* What is expected
Starting at the line that contains "More parts follow.", copy each line through the end of the listing below. Include both ends and output nothing more.

- - - - - - -

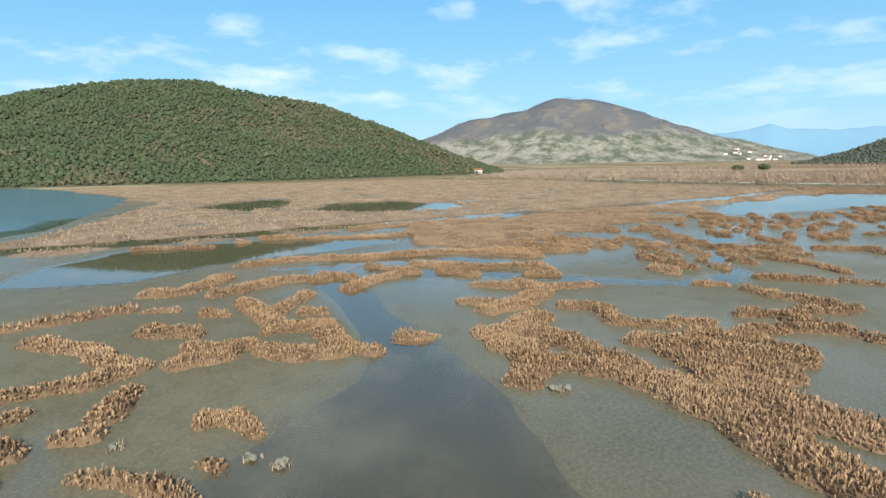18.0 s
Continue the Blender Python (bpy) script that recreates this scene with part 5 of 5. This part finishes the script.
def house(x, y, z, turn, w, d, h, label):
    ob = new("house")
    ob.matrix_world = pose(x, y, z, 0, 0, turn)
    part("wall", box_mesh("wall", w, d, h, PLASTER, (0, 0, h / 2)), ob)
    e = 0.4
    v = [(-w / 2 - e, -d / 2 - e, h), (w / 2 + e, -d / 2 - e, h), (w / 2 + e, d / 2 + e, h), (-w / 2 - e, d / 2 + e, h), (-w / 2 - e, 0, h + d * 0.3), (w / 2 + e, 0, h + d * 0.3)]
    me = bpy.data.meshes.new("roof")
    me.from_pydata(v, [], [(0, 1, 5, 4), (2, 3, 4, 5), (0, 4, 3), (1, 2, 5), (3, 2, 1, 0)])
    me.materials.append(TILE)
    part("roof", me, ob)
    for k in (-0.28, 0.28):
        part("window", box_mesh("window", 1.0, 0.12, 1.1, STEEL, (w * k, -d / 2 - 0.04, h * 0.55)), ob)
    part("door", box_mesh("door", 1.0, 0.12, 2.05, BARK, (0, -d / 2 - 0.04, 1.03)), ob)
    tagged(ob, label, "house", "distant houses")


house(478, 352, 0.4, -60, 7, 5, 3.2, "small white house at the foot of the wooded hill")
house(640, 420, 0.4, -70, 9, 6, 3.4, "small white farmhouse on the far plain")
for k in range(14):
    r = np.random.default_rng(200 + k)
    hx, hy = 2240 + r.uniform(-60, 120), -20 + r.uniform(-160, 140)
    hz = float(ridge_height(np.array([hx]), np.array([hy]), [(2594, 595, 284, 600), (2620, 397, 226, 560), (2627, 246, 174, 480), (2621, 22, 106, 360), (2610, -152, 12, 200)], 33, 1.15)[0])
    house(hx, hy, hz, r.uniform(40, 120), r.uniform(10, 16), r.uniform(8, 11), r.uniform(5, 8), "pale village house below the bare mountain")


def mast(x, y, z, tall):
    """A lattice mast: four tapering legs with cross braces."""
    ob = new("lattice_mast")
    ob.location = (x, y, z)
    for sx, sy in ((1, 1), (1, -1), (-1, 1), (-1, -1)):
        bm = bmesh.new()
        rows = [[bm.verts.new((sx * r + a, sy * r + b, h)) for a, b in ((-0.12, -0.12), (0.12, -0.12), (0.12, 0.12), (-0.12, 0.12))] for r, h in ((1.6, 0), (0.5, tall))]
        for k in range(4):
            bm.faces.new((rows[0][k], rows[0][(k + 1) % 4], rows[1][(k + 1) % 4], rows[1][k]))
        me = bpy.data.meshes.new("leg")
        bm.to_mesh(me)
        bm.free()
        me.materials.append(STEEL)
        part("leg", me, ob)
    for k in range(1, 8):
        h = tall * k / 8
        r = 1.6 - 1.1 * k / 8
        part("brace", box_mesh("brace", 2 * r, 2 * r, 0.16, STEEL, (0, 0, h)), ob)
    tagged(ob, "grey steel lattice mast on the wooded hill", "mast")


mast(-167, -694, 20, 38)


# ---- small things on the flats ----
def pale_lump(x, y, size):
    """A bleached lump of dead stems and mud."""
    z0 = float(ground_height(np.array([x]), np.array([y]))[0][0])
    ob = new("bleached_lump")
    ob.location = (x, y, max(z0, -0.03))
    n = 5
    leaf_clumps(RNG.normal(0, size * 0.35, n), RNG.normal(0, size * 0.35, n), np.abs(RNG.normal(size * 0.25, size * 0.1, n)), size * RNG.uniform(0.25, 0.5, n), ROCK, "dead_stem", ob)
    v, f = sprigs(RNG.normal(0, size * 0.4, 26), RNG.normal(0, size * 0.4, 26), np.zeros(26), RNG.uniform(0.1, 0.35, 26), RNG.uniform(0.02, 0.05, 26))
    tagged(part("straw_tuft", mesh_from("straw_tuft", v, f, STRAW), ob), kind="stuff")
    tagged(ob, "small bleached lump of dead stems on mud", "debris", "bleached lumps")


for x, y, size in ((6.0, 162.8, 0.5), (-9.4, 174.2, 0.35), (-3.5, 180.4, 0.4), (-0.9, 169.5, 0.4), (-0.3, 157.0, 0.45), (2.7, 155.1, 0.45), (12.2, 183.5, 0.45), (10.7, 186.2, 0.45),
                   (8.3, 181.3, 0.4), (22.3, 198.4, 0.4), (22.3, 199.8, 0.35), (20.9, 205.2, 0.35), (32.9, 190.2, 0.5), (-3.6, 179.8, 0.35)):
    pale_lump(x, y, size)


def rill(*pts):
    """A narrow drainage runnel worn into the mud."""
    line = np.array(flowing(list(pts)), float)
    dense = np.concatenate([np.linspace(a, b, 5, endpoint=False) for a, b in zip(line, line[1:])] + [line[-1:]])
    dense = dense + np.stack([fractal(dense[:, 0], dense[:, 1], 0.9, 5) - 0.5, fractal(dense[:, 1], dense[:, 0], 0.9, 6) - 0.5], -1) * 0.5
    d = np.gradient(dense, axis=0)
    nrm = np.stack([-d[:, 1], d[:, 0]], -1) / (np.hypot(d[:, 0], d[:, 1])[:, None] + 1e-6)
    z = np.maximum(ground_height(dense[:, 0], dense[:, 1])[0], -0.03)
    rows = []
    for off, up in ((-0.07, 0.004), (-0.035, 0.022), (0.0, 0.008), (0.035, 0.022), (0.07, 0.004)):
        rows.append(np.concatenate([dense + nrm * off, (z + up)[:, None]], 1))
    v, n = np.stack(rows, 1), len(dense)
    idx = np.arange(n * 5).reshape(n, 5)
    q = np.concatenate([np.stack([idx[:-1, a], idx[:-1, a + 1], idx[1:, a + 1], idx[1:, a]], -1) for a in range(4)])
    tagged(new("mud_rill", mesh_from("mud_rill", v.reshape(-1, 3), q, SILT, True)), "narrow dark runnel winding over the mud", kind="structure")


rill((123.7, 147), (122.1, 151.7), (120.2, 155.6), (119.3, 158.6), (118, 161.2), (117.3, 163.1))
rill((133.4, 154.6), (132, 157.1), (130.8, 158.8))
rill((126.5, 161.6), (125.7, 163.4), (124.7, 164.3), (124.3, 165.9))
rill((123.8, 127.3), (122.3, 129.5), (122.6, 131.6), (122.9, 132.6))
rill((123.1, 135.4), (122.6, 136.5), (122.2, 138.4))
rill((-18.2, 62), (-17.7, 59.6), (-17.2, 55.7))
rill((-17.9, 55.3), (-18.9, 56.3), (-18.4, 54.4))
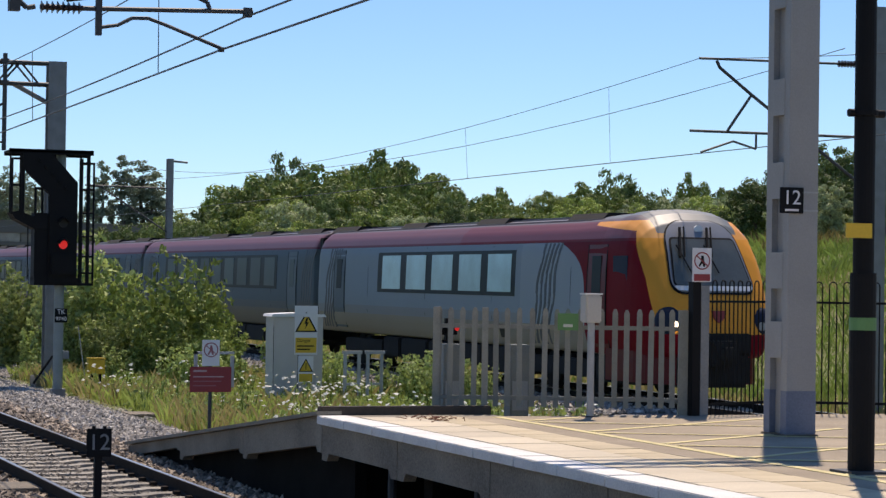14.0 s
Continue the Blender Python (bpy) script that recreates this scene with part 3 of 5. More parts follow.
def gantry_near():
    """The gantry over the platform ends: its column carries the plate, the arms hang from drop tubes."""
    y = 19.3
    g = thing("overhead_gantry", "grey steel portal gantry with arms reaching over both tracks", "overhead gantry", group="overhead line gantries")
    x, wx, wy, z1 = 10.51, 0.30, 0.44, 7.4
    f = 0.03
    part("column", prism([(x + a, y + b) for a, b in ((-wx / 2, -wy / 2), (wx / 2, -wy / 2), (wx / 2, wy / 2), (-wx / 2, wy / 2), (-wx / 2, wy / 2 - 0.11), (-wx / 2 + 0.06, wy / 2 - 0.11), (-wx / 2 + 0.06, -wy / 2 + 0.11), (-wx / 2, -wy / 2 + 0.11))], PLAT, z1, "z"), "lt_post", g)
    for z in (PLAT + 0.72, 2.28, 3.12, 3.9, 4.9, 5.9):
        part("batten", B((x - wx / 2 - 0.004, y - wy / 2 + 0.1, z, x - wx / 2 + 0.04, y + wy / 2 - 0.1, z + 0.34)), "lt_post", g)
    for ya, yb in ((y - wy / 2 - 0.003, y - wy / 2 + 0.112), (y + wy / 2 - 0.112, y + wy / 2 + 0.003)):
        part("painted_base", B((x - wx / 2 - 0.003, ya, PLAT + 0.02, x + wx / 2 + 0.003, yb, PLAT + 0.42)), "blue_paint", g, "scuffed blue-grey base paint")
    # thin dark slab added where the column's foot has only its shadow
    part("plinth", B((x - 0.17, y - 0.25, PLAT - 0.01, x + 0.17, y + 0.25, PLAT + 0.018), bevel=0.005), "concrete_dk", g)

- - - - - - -

* The solution
Continue the Blender Python (bpy) script that recreates this scene with part 3 of 5. More parts follow.
def gantry_near():
    """The gantry over the platform ends: its column carries the plate, the arms hang from drop tubes."""
    y = 19.3
    g = thing("overhead_gantry", "grey steel portal gantry with arms reaching over both tracks", "overhead gantry", group="overhead line gantries")
    x, wx, wy, z1 = 10.51, 0.30, 0.44, 7.4
    f = 0.03
    part("column", prism([(x + a, y + b) for a, b in ((-wx / 2, -wy / 2), (wx / 2, -wy / 2), (wx / 2, wy / 2), (-wx / 2, wy / 2), (-wx / 2, wy / 2 - 0.11), (-wx / 2 + 0.06, wy / 2 - 0.11), (-wx / 2 + 0.06, -wy / 2 + 0.11), (-wx / 2, -wy / 2 + 0.11))], PLAT, z1, "z"), "lt_post", g)
    for z in (PLAT + 0.72, 2.28, 3.12, 3.9, 4.9, 5.9):
        part("batten", B((x - wx / 2 - 0.004, y - wy / 2 + 0.1, z, x - wx / 2 + 0.04, y + wy / 2 - 0.1, z + 0.34)), "lt_post", g)
    for ya, yb in ((y - wy / 2 - 0.003, y - wy / 2 + 0.112), (y + wy / 2 - 0.112, y + wy / 2 + 0.003)):
        part("painted_base", B((x - wx / 2 - 0.003, ya, PLAT + 0.02, x + wx / 2 + 0.003, yb, PLAT + 0.42)), "blue_paint", g, "scuffed blue-grey base paint")
    # thin dark slab added where the column's foot has only its shadow
    part("plinth", B((x - 0.17, y - 0.25, PLAT - 0.01, x + 0.17, y + 0.25, PLAT + 0.018), bevel=0.005), "concrete_dk", g)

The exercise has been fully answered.